# [Written task]
Restate, exactly and without pictures, the lines from the start of the listing below through the line holding "grown = [(o.location.x, o.location.y, 3.2)".

# [Data excerpt]

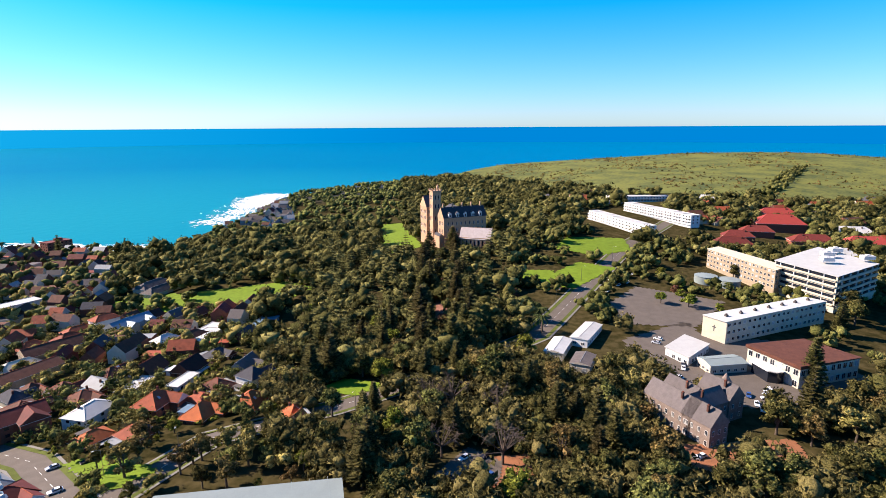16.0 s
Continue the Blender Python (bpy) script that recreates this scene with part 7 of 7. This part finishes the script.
far_trees("park_broadleaves", x[inner & ~half], y[inner & ~half], (9, 15), "park", "lighter green trees of the college park", 9, 1, 16, 1.0, 0.82, 0.07)
far_trees("headland_trees", x[coast & ~thin], y[coast & ~thin], (6, 11), "green", "low wind-shorn trees among the headland houses", 6, 1, 10, 0.8, 1.0, 0.05)


az, r = np.radians(RN.uniform(91, 113, 150)), RN.uniform(268, 540, 150)
x, y = r * np.sin(az), r * np.cos(az)
k = clear_of(x, y, 4) & np.array([not on_lawn(a, b) and DRIVE_GAP(a, b) > 6 for a, b in zip(x, y)])
far_pines("park_conifers", x[k][:85], y[k][:85], (17, 27), "tall dark conifers standing out of the college park")

# ---- trees near by ----
rng = random.Random(31)
grown = [(o.location.x, o.location.y, 3.2) for o in scene.objects if o.name.startswith("tree")]


def scatter(count, a0, a1, r0, r1, kinds, hi, gap=3.4, test=None):
    """Trees at random over a sector, off roads, roofs, lawns and other trees."""
    done = tries = 0
    while done < count and tries < count * 30:
        tries += 1
        az, r = radians(rng.uniform(a0, a1)), math.sqrt(rng.uniform(r0 * r0, r1 * r1))
        x, y = r * math.sin(az), r * math.cos(az)
        if shore(HARBOUR, x, y) < 8 or shore(OCEAN, x, y) < 8 or on_lawn(x, y) or (test and not test(x, y)):
            continue
        h = rng.uniform(*hi)
        if not free(x, y, h * 0.12, 5.5) or any((x - a) ** 2 + (y - b) ** 2 < (gap + c * 0.3) ** 2 for a, b, c in grown):
            continue
        tree(rng.choice(kinds), x, y, h, rng.uniform(0.9, 1.25))
        grown.append((x, y, h * 0.3))
        done += 1


for side in (-1, 1):
    for k in range(8):
        t = k / 7 * 2.999
        (ax, ay), (bx, by) = COLLEGE_DRIVE[int(t)], COLLEGE_DRIVE[int(t) + 1]
        x, y = ax + (bx - ax) * (t % 1), ay + (by - ay) * (t % 1) + side * rng.uniform(9, 13)
        tree("pine", x, y, rng.uniform(19, 27), rng.uniform(1.15, 1.5))
        grown.append((x, y, 4))
scatter(16, 88, 108, 150, 300, ["pine"], (17, 24), 7.0)
scatter(62, 86, 146, 105, 262, ["green", "green", "olive", "olive", "green", "green"], (10, 17), 3.6)
scatter(12, -46, 86, 95, 180, ["green", "green", "olive", "bright", "green"], (6, 10), 3.2)


def garden_fill(name, count, a0, a1, r0, r1, size, leaf, label):
    """Smaller garden trees and shrubs between the houses."""
    xs, ys = [], []
    fx, fy = spots(count, a0, a1, r0, r1, 8)
    ok = clear_of(fx, fy, 0.8)
    for a, b in zip(fx[ok], fy[ok]):
        if road_gap(a, b) > 7.0 and not on_lawn(a, b) and all((a - p) ** 2 + (b - q) ** 2 > 9 for p, q, _ in grown):
            xs.append(a)
            ys.append(b)
    far_trees(name, np.array(xs), np.array(ys), size, leaf, label, 7 if size[1] > 5 else 4, 1, 30, 0.95, 0.74, 0.072)


garden_fill("garden_trees", 1500, -46, 88, 104, 460, (5, 9.5), "green", "dark-green garden trees and hedges between the houses")
garden_fill("garden_gums", 700, -46, 88, 104, 460, (5, 9), "olive", "olive-green garden trees between the houses")
garden_fill("garden_shrubs", 1500, -46, 88, 104, 330, (2.2, 4.5), "bright", "small bright-green shrubs in the gardens")
garden_fill("park_undergrowth", 1000, 86, 148, 100, 300, (4, 9), "green", "dense undergrowth and small trees of the park")
garden_fill("park_olives", 900, 86, 148, 110, 300, (6, 12), "park", "olive-green trees filling the park")


# ---- parked cars ----
patch("parking_court", COURT, ASPHALT, "grey parking court among the park trees", "parking court", 0.4)
for x, y, rz, c in ((145.5, -42.5, 35, "black"), (149.2, -41.0, 35, "grey"), (158.5, -48.0, 120, "white"), (157.0, -54.5, 120, "black"), (147.0, -52.5, 30, "blue")):
    car(x, y, rz, c)
car(-49.6, 110.6, 12, "white")
car(140.5, -121.5, 60, "white")
car(-15.7, 145.2, 78, "white")
car(-25.1, 141.8, 78, "white")
car(-6.0, 163.2, 78, "white")
car(-7.8, 149.6, 78, "white")
car(-10.8, 182.9, 78, "silver")
car(-16.0, 169.9, 78, "silver")
car(-19.7, 158.7, 78, "black")
car(-14.9, 179.0, 78, "grey")
car(14.8, 239.7, 78, "white")
car(10.0, 219.7, 78, "white")
car(21.2, 285.5, 78, "white")
car(26.2, 301.2, 78, "silver")
car(17.6, 265.5, 78, "silver")
car(81.3, 146.3, 78, "black")
car(88.1, 139.1, 78, "white")
car(78.3, 131.3, 78, "silver")
car(85.7, 125.2, 78, "red")
car(83.2, 111.8, 78, "white")
car(81.4, 105.4, 78, "blue")
car(80.3, 99.8, 78, "white")
car(78.8, 93.8, 78, "black")
car(71.7, 104.6, 78, "white")
car(69.8, 94.9, 78, "white")
car(68.0, 87.3, 78, "white")
car(94.4, 166.4, 78, "white")
car(92.5, 157.1, 78, "black")
car(85.5, 118.9, 78, "black")
car(90.4, 75.1, 170, "blue")
car(112.5, 228.9, 78, "white")
car(115.8, 252.1, 78, "silver")
car(113.4, 240.4, 78, "grey")
car(92.8, 70.6, 110, "white")
car(102.2, 73.7, 110, "red")
car(107.1, 72.1, 110, "black")
car(105.1, 61.3, 130, "silver")
car(100.5, 61.4, 130, "black")
car(144.3, 70.7, 130, "grey")
car(165.5, 69.4, 150, "white")
car(184.1, 78.8, 120, "white")
car(204.0, 86.7, 120, "silver")
car(152.4, 56.1, 130, "white")
car(203.5, 75.8, 120, "black")
for cx, cy, rz, c in ((170, -180, 60, "white"), (172.5, -183, 60, "silver"), (175, -186, 60, "white"), (203, -166, 140, "white"), (206, -168, 140, "grey"), (196, -158, 20, "white"), (232, -172, 40, "silver"), (236, -176, 40, "white")):
    car(cx, cy, rz, c)
car(217.4, -154.4, 150, "white")
car(205.3, -151.5, 150, "white")
car(213.4, -155.7, 150, "silver")
car(140.6, -124.6, 100, "white")
car(173.9, -174.8, 140, "blue")
car(167.1, -172.5, 140, "white")
car(162.8, -171.2, 140, "white")
car(173.4, -187.1, 140, "black")
car(176.0, -186.8, 140, "white")
car(320.2, -211.9, 128, "white")
car(317.0, -203.6, 128, "silver")
car(328.6, -204.3, 128, "white")
car(335.5, -226.2, 128, "silver")
car(346.4, -237.9, 128, "black")
car(351.5, -248.3, 128, "white")
car(364.2, -264.5, 128, "silver")
car(343.1, -222.0, 128, "white")
car(395.4, -302.7, 128, "white")
car(309.4, -190.7, 128, "white")
car(-47.0, 110.6, 12, "white")
car(-19.8, 179.9, 78, "white")
car(-21.2, 167.3, 78, "black")
car(-7.8, 188.3, 78, "white")
car(-13.5, 199.6, 78, "silver")
car(-25.2, 164.1, 78, "silver")

# ---- street poles, with their wires ----
def pole(x, y, rz, h=9.5):
    ob = thing("power_pole", "brown timber power pole with a crossarm", "power pole", x, y, gz(x, y), rz, "power poles")
    part("post", Geo().tube((0, 0, -1), (0, 0, h), 0.16, 0.12, 8), TIMBER, ob)
    part("crossarm", Geo().box(-1.2, -0.06, h - 0.7, 1.2, 0.06, h - 0.55), TIMBER, ob)
    for s in (-1.0, -0.4, 0.4, 1.0):
        part("insulator", cached("insulator", lambda: Geo().tube((0, 0, 0), (0, 0, 0.16), 0.05, n=6).mesh("insulator", TRIM)), None, ob, at=pose(s, 0, h - 0.55))


for v, us in ((-40.0, range(105, 420, 38)), (52.3, range(95, 420, 36))):
    last = None
    for u in us:
        x, y = uv(u, v)
        pole(x, y, -12)
        top = (x, y, gz(x, y) + 9.0)
        if last:
            w = Geo()
            for s in (-1.0, -0.4, 0.4, 1.0):
                pts = []
                for i in range(9):
                    t = i / 8
                    pts.append((last[0] + (x - last[0]) * t + s * CA, last[1] + (y - last[1]) * t - s * SA, last[2] + (top[2] - last[2]) * t - 0.8 * math.sin(math.pi * t)))
                for a, b in zip(pts, pts[1:]):
                    w.tube(a, b, 0.015, n=3)
            tagged(part("power_wires", w, DARK), "four slack power wires between two poles", "wires")
        last = top


def street_lamp(x, y, rz, h=10.0):
    ob = thing("street_lamp", "grey steel street lamp with a curved arm", "street lamp", x, y, gz(x, y), rz, "street lamps")
    part("post", Geo().tube((0, 0, -1), (0, 0, h), 0.12, 0.07, 8), STEEL, ob)
    part("arm", Geo().tube((0, 0, h), (0.9, 0, h + 0.5), 0.05, n=6).tube((0.9, 0, h + 0.5), (2.0, 0, h + 0.55), 0.05, n=6), STEEL, ob)
    part("head", Geo().box(1.8, -0.14, h + 0.45, 2.6, 0.14, h + 0.6), TRIM, ob)


for x, y, rz in ((205, -18, 150), (335, -186, 220), (372, -232, 220), (300, -150, 220), (420, -300, 220), (198, 45, 180), (188, 66, 120)):
    street_lamp(x, y, rz)

# dashed centre lines on the corner and the avenue
PAINTED = mat("white_road_paint", (0.6, 0.6, 0.57), 0.8, vary=0.15, scale=1.0)
for name, line, pitch, width in (("corner", [(-41.2, 86), (-37.2, 103), (-34.8, 112), (-31, 121)], 2.0, 0.16), ("avenue", [(165, 66), (205, 35), (215, -10), (235, -60), (262, -120), (330, -190), (420, -280)], 7, 0.08), ("ridge", [(120, 62), (165, 66), (215, 98), (262, 150)], 7, 0.08)):
    g = Geo()
    for (ax, ay), (bx, by) in zip(line, line[1:]):
        d = math.hypot(bx - ax, by - ay)
        ux, uy = (bx - ax) / d, (by - ay) / d
        for i in range(int(d / pitch)):
            p, q = i * pitch, i * pitch + pitch * 0.45
            c = [(ax + ux * s - uy * o, ay + uy * s + ux * o) for s, o in ((p, -width), (q, -width), (q, width), (p, width))]
            g.poly([(cx, cy, gz(cx, cy) + 0.16) for cx, cy in c])
    structure("road_marking_" + name, g, PAINTED, "dashed white centre line", "road marking")

# surf breaking on the rocks and the beach
FOAM = mat("sea_foam", (0.8, 0.82, 0.82), 0.9, vary=0.1, scale=0.1, bump=0.3, rand=0.0)
FR = random.Random(9)
def foam(name, pts, n, label, spread):
    g = Geo()
    for _ in range(n * 5):
        i = FR.randrange(len(pts) - 1)
        t = FR.random()
        x = pts[i][0] + (pts[i + 1][0] - pts[i][0]) * t + FR.gauss(0, spread)
        y = pts[i][1] + (pts[i + 1][1] - pts[i][1]) * t + FR.gauss(0, spread)
        if shore(OCEAN, x, y) > 2:
            continue
        r, st = FR.uniform(0.6, 3.2), FR.uniform(2, 6)
        a = FR.uniform(-0.4, 0.4) + math.atan2(pts[i + 1][1] - pts[i][1], pts[i + 1][0] - pts[i][0])
        k = [(r * st * math.cos(b) * FR.uniform(0.6, 1.1), r * 0.5 * math.sin(b) * FR.uniform(0.5, 1.2)) for b in (j * 0.785 for j in range(8))]
        z = 0.08 + FR.random() * 0.5
        g.poly([(x + p * math.cos(a) - q * math.sin(a), y + p * math.sin(a) + q * math.cos(a), z) for p, q in k])
    tagged(part(name, g, FOAM), label, "surf", "", "stuff")
foam("surf_rocks", [(1020, 62), (1080, 62), (1150, 55), (1190, 30)], 330, "white surf breaking off the rocky point", 17)
foam("surf_point", [(860, 120), (930, 90), (1010, 75)], 70, "thin white surf along the rocks of the point", 16)
foam("surf_bay", [(690, 150), (720, 220), (765, 330)], 60, "thin white surf along the bay shore", 9)
foam("surf_beach", [(700, 470), (650, 580), (670, 740), (770, 920), (890, 1090), (1060, 1250)], 200, "lines of white surf along the beach", 26)
foam("surf_far_point", [(1700, 1470), (2000, 1500), (2480, 1640)], 80, "surf at the far points", 30)
foam("surf_swell", [(1560, 960), (1640, 990), (1700, 1010)], 16, "line of white swell out in the bay", 8)
foam("surf_headland", [(2300, 1560), (2460, 1620), (2600, 1700)], 40, "surf under the far headland", 22)

# denser bush over the coastal hills to the north
x, y = spots(6500, 26, 66, 1500, 3300, 3)
far_trees("coastal_bush", x, y, (7, 14), "hazed_gum", "dark bush over the coastal hills past the beach", 1, 0, 4, 0.6, 1.25, 0.09)
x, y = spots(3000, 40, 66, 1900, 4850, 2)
far_trees("ridge_woods", x, y, (7, 13), "hazed_gum", "dark woods on the far coastal ridge", 1, 0, 3, 0.4)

# [Correct response]
16.0 s
Continue the Blender Python (bpy) script that recreates this scene with part 7 of 7. This part finishes the script.
far_trees("park_broadleaves", x[inner & ~half], y[inner & ~half], (9, 15), "park", "lighter green trees of the college park", 9, 1, 16, 1.0, 0.82, 0.07)
far_trees("headland_trees", x[coast & ~thin], y[coast & ~thin], (6, 11), "green", "low wind-shorn trees among the headland houses", 6, 1, 10, 0.8, 1.0, 0.05)


az, r = np.radians(RN.uniform(91, 113, 150)), RN.uniform(268, 540, 150)
x, y = r * np.sin(az), r * np.cos(az)
k = clear_of(x, y, 4) & np.array([not on_lawn(a, b) and DRIVE_GAP(a, b) > 6 for a, b in zip(x, y)])
far_pines("park_conifers", x[k][:85], y[k][:85], (17, 27), "tall dark conifers standing out of the college park")

# ---- trees near by ----
rng = random.Random(31)
grown = [(o.location.x, o.location.y, 3.2) for o in scene.objects if o.name.startswith("tree")]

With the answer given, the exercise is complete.